# Comparing Writing Styles

## Using Word Embeddings and Dynamic Time Warping

In [25]:
%matplotlib inline

from gensim.models import Word2Vec
import numpy as np
import cPickle
import nltk.data
import pyprind
import matplotlib.pyplot as plt
import seaborn
seaborn.set_style("whitegrid")

from sklearn.decomposition import RandomizedPCA
from utils import book_data
from fastdtw import fastdtw
from sklearn import manifold
from scipy.signal import gaussian
from scipy.ndimage import filters
from sklearn.cluster import KMeans

import os
import sys
reload(sys)
sys.setdefaultencoding("utf8")

### Load word2vec model
Train using `train_word2vec.py` in `src\utils`

In [10]:
model = Word2Vec.load("data/word2vec_model")

### Find cluster centers

In [15]:
vecs = []
word_names = []
for word in model.vocab:
    vecs.append(model[word])
    word_names.append(word)
    
vecs = np.array(vecs)
km = KMeans(n_clusters=4)
km.fit(vecs)

KMeans(copy_x=True, init='k-means++', max_iter=300, n_clusters=4, n_init=10,
    n_jobs=1, precompute_distances='auto', random_state=None, tol=0.0001,
    verbose=0)

### Start Reading books

In [16]:
# Find all books for comparison
root_path = "../gutenberg"

all_books = []
for f in os.listdir(root_path):
    if f.endswith(".epub"):
        all_books.append(f)

### Get Sentence vectors

In [21]:
data = []
tokenizer = nltk.data.load("tokenizers\punkt\english.pickle")

bar = pyprind.ProgBar(len(all_books))
for book in all_books:
    data.append(book_data.get_sentence_vector(os.path.join(root_path, book), model, tokenizer))
    bar.update()

### Dtw distance

In [22]:
def dtw_distance(sig_one, sig_two, fft=False):
    """
    Return dtw distance
    """
    
    if fft:
        sig_one = np.fft.fftn(sig_one)
        sig_two = np.fft.fftn(sig_two)
        
    d = fastdtw(sig_one, sig_two, dist=lambda a, b: sum((a - b) ** 2) ** 0.5)[0]
    return np.sqrt(np.abs(d ** 2))

### Filters

In [26]:
def gauss(x, y):
	b = gaussian(200, 60)
	ga = filters.convolve1d(y, b/b.sum())
	return ga

def cos_sim(a, b):
    return np.dot(a, b.T) / (np.linalg.norm(a) * np.linalg.norm(b))

def clean(signal):
    y = signal
    x = xrange(y.shape[0])
    y = cos_sim(y, km.cluster_centers_)
    
    # Filter
    cleaned = np.zeros(y.shape)
    for i in xrange(y.shape[1]):
        cleaned[:, i] = gauss(x, y[:, i])
    
    return cleaned

### Generating distance matrix

In [27]:
lim = len(all_books)
distances = -1 * np.ones((lim, lim))

bar = pyprind.ProgBar(lim * lim)
for i in xrange(lim):
    for j in xrange(lim):
        if i == j:
            distances[i, j] = 0
        else:
            if distances[i, j] == -1:
                dist = dtw_distance(clean(data[i]), clean(data[j]))
                distances[i, j] = dist
                distances[j, i] = dist
        bar.update()

In [None]:
plot_idx = 22 # index of book to get signal plots

f, axarr = plt.subplots(4, sharex=True, figsize=(15, 13))

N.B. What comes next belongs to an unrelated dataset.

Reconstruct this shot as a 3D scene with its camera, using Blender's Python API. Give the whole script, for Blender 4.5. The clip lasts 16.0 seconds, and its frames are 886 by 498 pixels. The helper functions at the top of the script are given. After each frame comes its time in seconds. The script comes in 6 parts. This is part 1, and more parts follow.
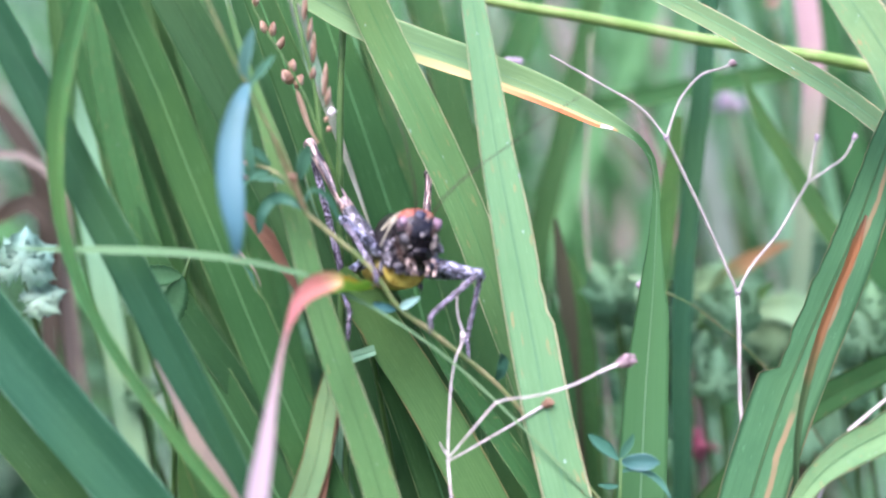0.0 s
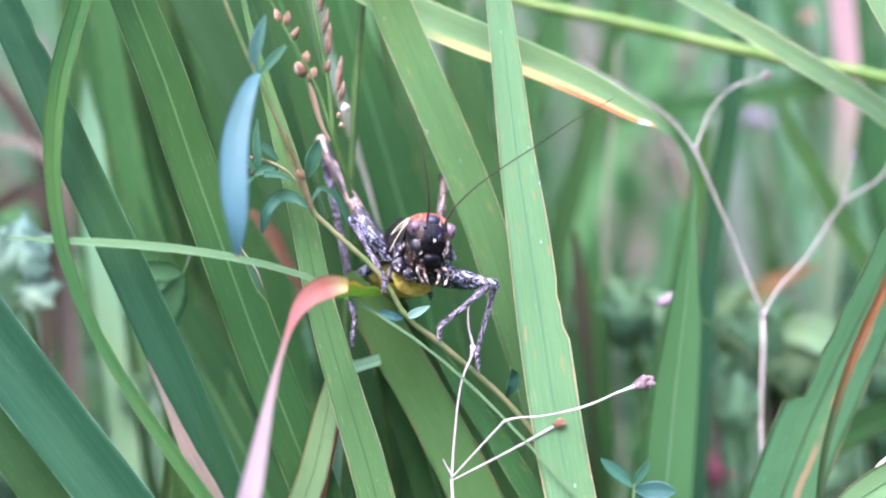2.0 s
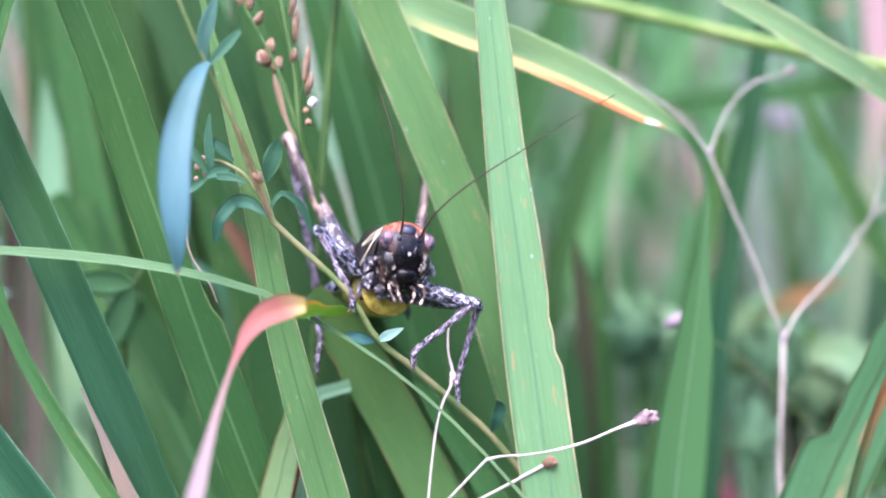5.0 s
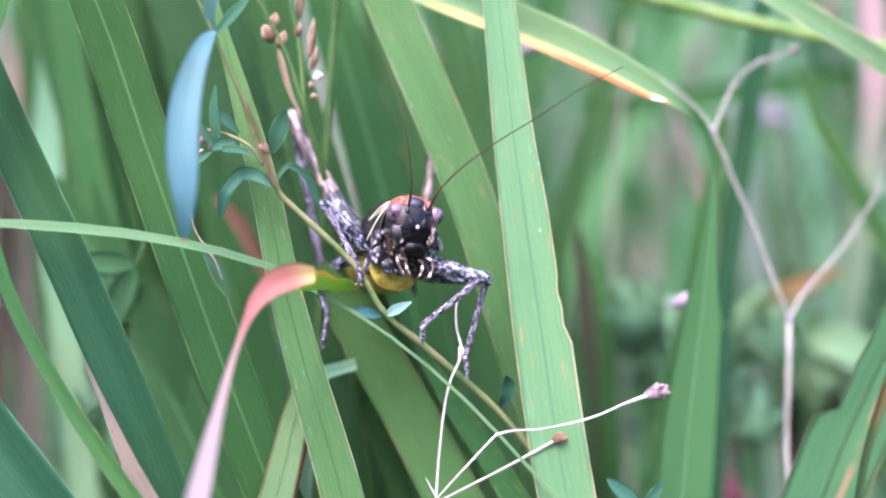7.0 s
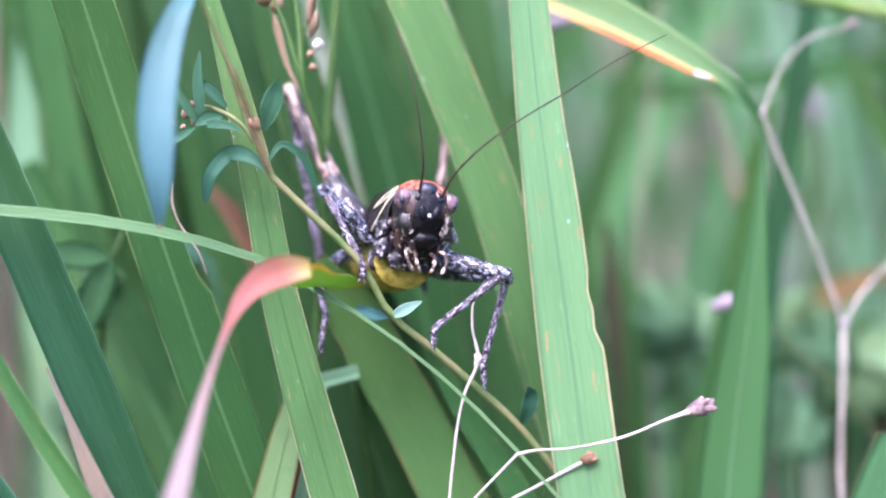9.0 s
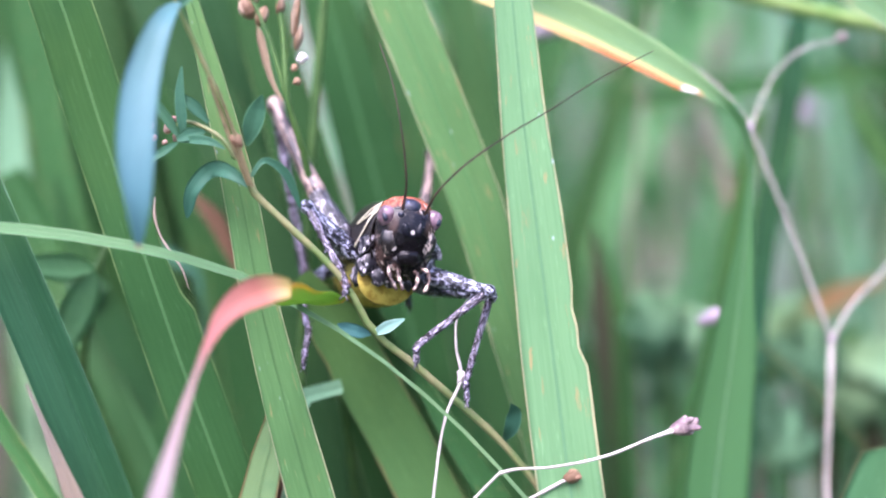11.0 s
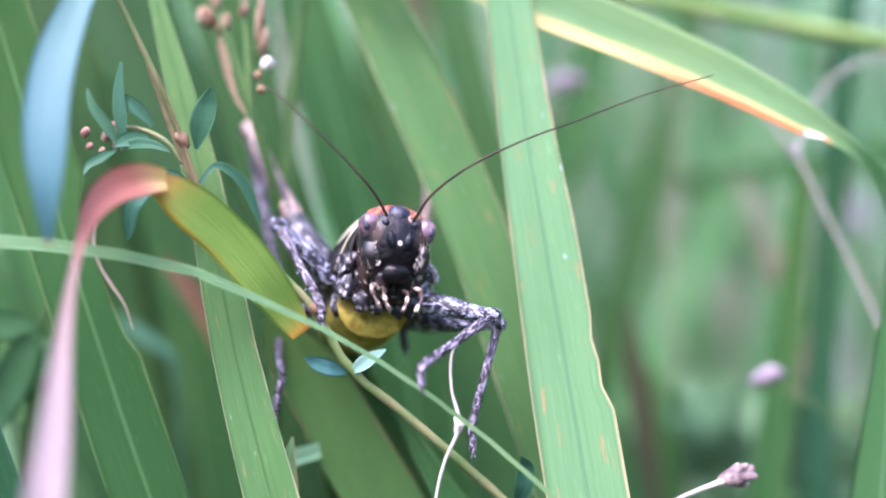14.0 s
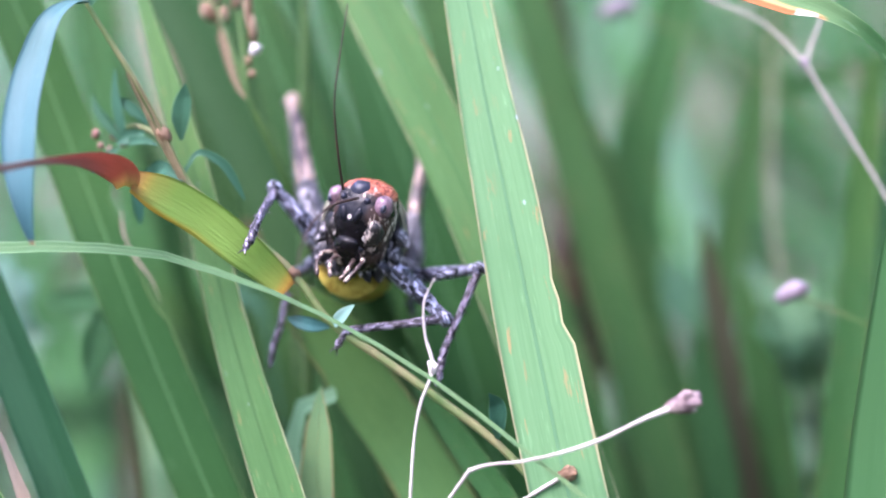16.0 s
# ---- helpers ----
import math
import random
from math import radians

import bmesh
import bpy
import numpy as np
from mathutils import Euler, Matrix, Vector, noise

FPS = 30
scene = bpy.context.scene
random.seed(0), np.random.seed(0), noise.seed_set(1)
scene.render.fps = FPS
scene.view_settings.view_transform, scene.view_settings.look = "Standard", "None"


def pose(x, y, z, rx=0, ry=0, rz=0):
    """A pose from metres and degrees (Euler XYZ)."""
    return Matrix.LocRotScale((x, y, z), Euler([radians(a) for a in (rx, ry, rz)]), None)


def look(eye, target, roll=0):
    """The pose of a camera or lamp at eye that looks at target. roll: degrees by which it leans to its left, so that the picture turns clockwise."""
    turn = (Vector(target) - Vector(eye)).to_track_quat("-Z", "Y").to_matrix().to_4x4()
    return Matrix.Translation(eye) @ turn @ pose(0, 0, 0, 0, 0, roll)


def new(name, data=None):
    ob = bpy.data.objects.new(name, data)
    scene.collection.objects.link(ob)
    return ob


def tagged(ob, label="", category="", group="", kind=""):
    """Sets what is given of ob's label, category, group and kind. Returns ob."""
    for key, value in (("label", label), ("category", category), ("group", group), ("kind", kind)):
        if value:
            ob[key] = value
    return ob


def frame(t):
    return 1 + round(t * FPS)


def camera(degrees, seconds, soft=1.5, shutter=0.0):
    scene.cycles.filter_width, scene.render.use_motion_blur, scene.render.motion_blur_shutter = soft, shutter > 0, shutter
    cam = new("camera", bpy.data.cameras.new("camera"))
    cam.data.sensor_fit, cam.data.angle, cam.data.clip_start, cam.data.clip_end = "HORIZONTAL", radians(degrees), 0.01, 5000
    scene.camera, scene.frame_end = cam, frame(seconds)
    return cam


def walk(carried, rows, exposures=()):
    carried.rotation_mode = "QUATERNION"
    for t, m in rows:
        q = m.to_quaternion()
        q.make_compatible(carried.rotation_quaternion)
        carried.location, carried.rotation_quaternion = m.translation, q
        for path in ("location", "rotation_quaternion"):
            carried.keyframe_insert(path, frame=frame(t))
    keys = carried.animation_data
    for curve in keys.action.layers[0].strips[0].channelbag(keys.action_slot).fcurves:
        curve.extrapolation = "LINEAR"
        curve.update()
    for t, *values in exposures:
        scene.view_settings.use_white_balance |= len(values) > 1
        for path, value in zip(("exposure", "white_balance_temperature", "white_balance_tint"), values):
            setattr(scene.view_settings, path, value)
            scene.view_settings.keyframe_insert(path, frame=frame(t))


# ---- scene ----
cam = camera(40, 16.0, soft=2.1)
cam.data.dof.use_dof = True
cam.data.dof.aperture_fstop = 13.5
# what the lens is focused on: it hunts behind the cricket at first and once more late
focus_point = new("focus_point")
cam.data.dof.focus_object = focus_point

walk(cam, [
    (0, pose(0.00062, -0.10081, 0.18276, 76.199, 1.466, -1.350)),
    (0.5, pose(0.00023, -0.09749, 0.18851, 74.228, 1.357, -0.949)),
    (1, pose(0.00158, -0.09611, 0.18621, 74.731, 0.237, -0.145)),
    (1.5, pose(0.00000, -0.09659, 0.18588, 75.000, -0.000, 0.000)),
    (2, pose(0.00085, -0.09585, 0.18147, 76.588, -0.701, -0.110)),
    (2.5, pose(0.00164, -0.09534, 0.18138, 76.491, -1.190, -0.131)),
    (3, pose(0.00452, -0.09664, 0.17990, 76.720, -1.527, 0.560)),
    (3.5, pose(0.00470, -0.08594, 0.18236, 75.787, -1.031, 1.116)),
    (4, pose(0.00459, -0.08369, 0.18031, 76.116, -1.158, 1.161)),
    (4.2, pose(0.00410, -0.08421, 0.18030, 76.162, -1.170, 1.116)),
    (6.3, pose(0.00376, -0.08470, 0.17932, 76.670, -1.114, 0.701)),
    (6.5, pose(0.00208, -0.08453, 0.17884, 76.771, -1.129, -0.066)),
    (7, pose(0.00220, -0.08461, 0.17660, 77.491, -1.064, 0.112)),
    (7.5, pose(0.00234, -0.08345, 0.17797, 76.934, -1.164, -0.162)),
    (8, pose(0.00275, -0.08238, 0.17654, 77.273, -1.406, 0.029)),
    (8.5, pose(0.00240, -0.07880, 0.17622, 77.074, -1.408, 0.377)),
    (9, pose(0.00194, -0.07457, 0.17391, 77.468, -1.493, 0.704)),
    (9.2, pose(0.00022, -0.07440, 0.17426, 76.968, -1.724, 0.065)),
    (11.3, pose(0.00304, -0.07350, 0.17540, 77.058, -1.659, 0.982)),
    (11.5, pose(0.00285, -0.07288, 0.17052, 78.707, -1.455, 1.168)),
    (12, pose(0.00239, -0.06842, 0.17054, 79.161, -1.212, 0.934)),
    (12.5, pose(0.00643, -0.06619, 0.17157, 79.653, -0.263, 3.647)),
    (13, pose(0.00473, -0.06551, 0.16777, 82.991, -0.577, 2.965)),
    (13.5, pose(0.00400, -0.06424, 0.16610, 85.325, 0.381, 2.409)),
    (14, pose(0.00633, -0.06337, 0.16378, 86.406, 0.323, 3.105)),
    (14.5, pose(0.01287, -0.06438, 0.16756, 84.139, 0.425, 8.079)),
    (15, pose(0.01942, -0.06422, 0.16963, 81.603, 2.399, 12.614)),
    (15.5, pose(0.02413, -0.06452, 0.17057, 81.428, 5.584, 15.957)),
    (16, pose(0.02495, -0.06445, 0.16573, 82.754, 7.023, 17.043)),
], exposures=[(0, 2.15, 5800, 31), (16, 2.15, 5800, 31)])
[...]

cleaned = clean(data[plot_idx])

for idx, ax in enumerate(axarr):
    ax.plot(cos_sim(data[plot_idx], km.cluster_centers_)[:, idx], alpha=0.3)
    ax.plot(cleaned[:, idx])
    ax.set_yticks([])
    ax.set_xlim([0, 2800])

plt.show()

### Multidimensional Scaling Plot

In [None]:
mds = manifold.MDS(
    n_components=2,
    max_iter=3000,
    eps=1e-9,
    random_state=1234,
    dissimilarity="precomputed",
    n_jobs=1
)

pos = mds.fit(distances).embedding_

# Rotate the data
clf = RandomizedPCA(n_components=2)

pos = clf.fit_transform(pos)


In [None]:
fig = plt.figure(figsize=(15, 15))

plt.scatter(pos[:, 0], pos[:, 1], s=200)

for i in xrange(len(all_books)):
    plt.annotate(all_books[i][:-5], (pos[i, 0] + 2, pos[i, 1]))

plt.show()